Future Additions

The Thomas Jefferson’s Libraries database is an expanding resource. Over time, we hope to continue to enrich the database by including additional book lists and references from Jefferson's correspondence.

The focus of this current phase in the project has been to make the titles from major Jefferson manuscript book lists and catalogues publicly accessible. There still exists numerous smaller book lists and references found in Jefferson’s very extensive correspondence that will be added as funding and manpower resources become available.

Examples of future additions:

1. List of Books Sold to James Monroe, May 10, 1784;

2. List of Books for Peter Carr’s Education in Letter, Thomas Jefferson to Peter Carr, August 19, 1785;

3. List of Books Purchased for James Madison in Letter, Thomas Jefferson to James Madison, September 1, 1785;

4. List of Books on English and Foreign Law in Letter, Thomas Jefferson to Marie-Jean Hérault de Séchelles, July 5, 1787;

5. List of Books in Letter, Thomas Jefferson to Peter Carr, August 10, 1787;

6. List of Books Copied from the 1783 Catalog in William Short’s hand, circa 1788;

7. Recommmended Books for Congressional Library in Letter, Thomas Jefferson to Abraham Baldwin, April 14, 1802;

8. Catalogue of Books on Agriculture in Letter, Thomas Jefferson to Wilson Cary Nicholas, December 16, 1809;

9. List of Books Recommended to Bernard Moore in Letter, Thomas Jefferson to John Minor, August 30, 1814;

10. Catalogue for an Agricultural Library in Letter, Thomas Jefferson to George Washington Jeffreys, March 3, 1817;

11. List of Books for the University of Virginia Library in Nicholas P. Trist's hand, June 3, 1825.


Presently, only the Wythe Library List transcription has embedded links to book entries in Jefferson's library on LibraryThing.

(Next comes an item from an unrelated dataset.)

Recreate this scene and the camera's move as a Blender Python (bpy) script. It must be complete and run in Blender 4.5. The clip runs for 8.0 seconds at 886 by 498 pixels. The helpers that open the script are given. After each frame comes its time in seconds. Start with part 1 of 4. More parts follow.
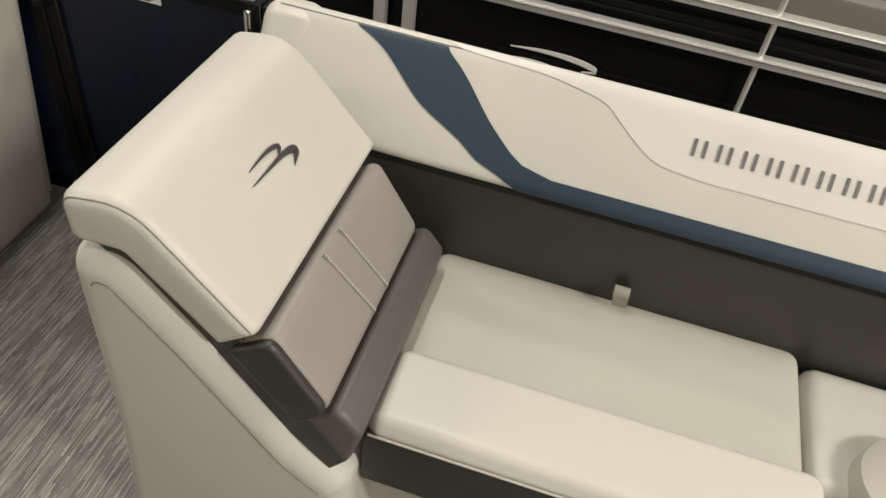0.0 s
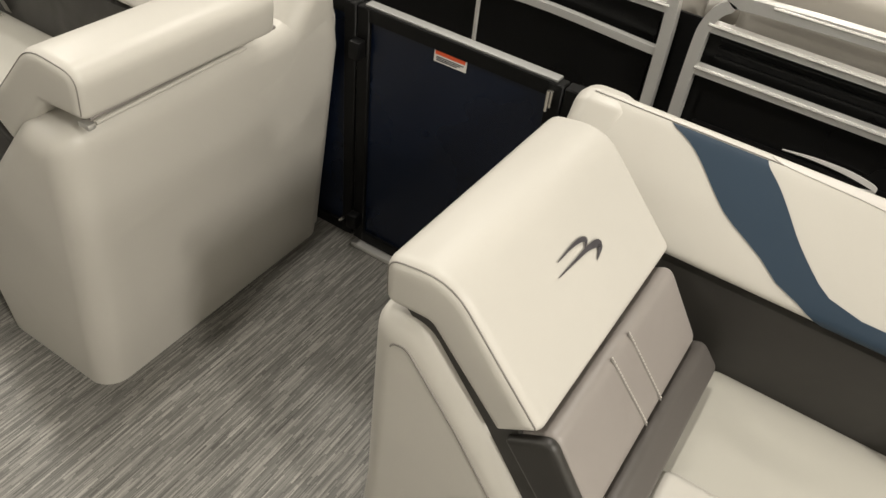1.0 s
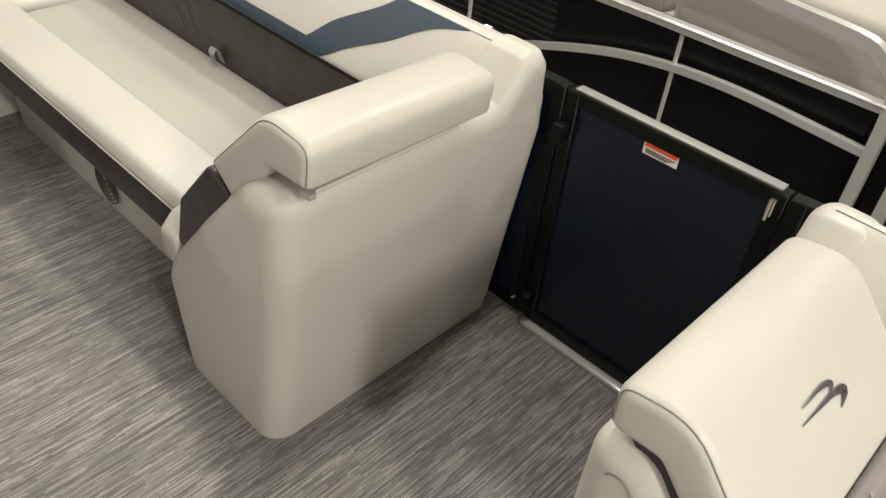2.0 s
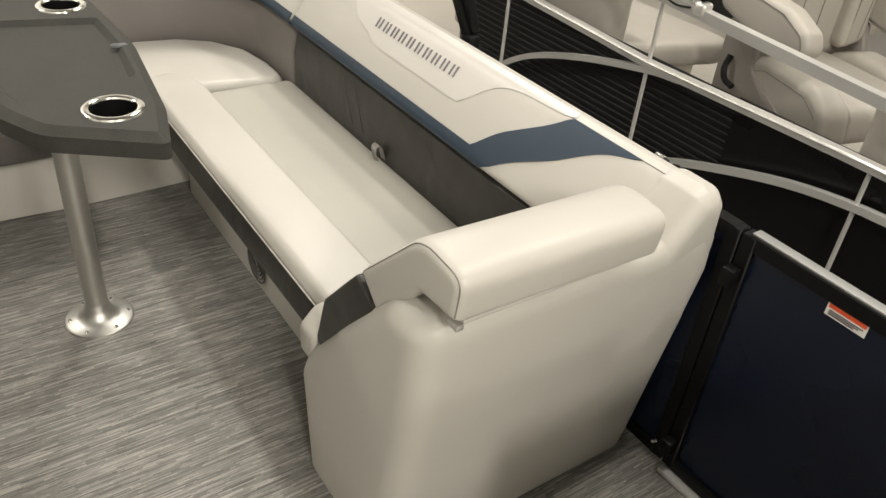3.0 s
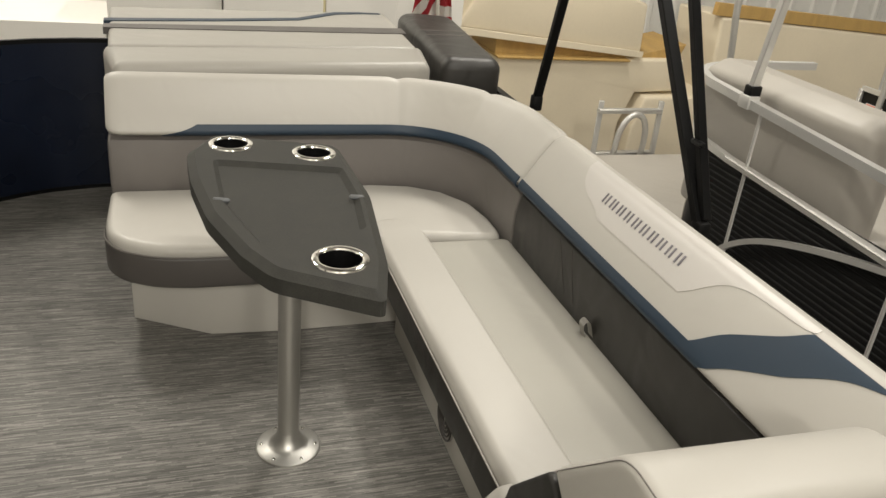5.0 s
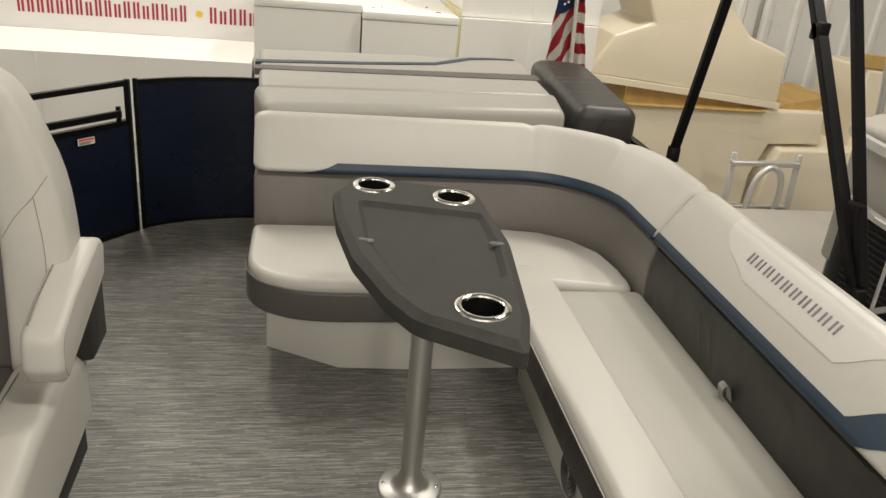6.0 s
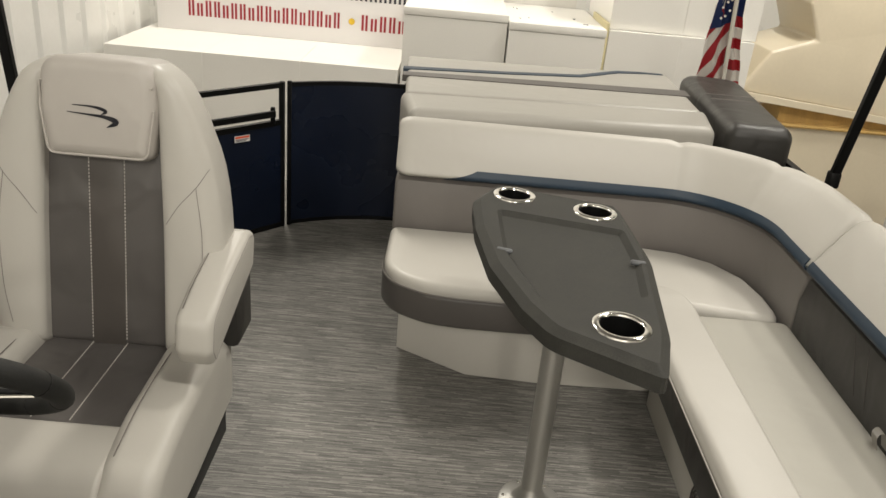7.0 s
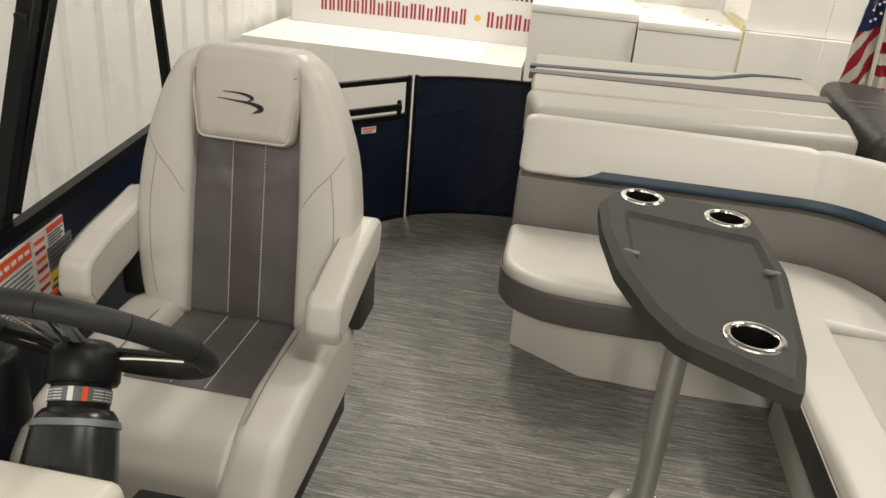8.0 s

We are continuing to embed similar links in all of the transcription lists available on this site.

We plan to also incorporate references to purchase records found in Jefferson’s Memorandum Books. These help identify when and where a specific title was acquired by Jefferson where this can be determined.

In addition, we can gain valuable insights into the literature that formed Jefferson’s education by examining early courses and professors at William and Mary (which Jefferson attended from 1760 to 1762), as well as curricula from contemporary colleges in early America.

We also hope to carry out further analyses of portions of Jefferson’s library collections. For example, identifying in the database the portion of his Monticello Library that Jefferson chose not to sell to Congress in 1815 would be of great interest to scholars and researchers.

Web content will also expand. Short biographies and other interpretive tools such as historical timelines will help place the bibliographic information in the database within its historical context. Additional scholarly essays will provide analysis and discussion on such topics as the reading habits of the founding generation, eighteenth-century and early nineteenth-century publishing and printing, and booksellers and bookselling in early America.

Where available, additional links to facsimile images of manuscripts and portraits, and electronic editions of imprints and maps will enable users to access the same books and maps known and used by Jefferson.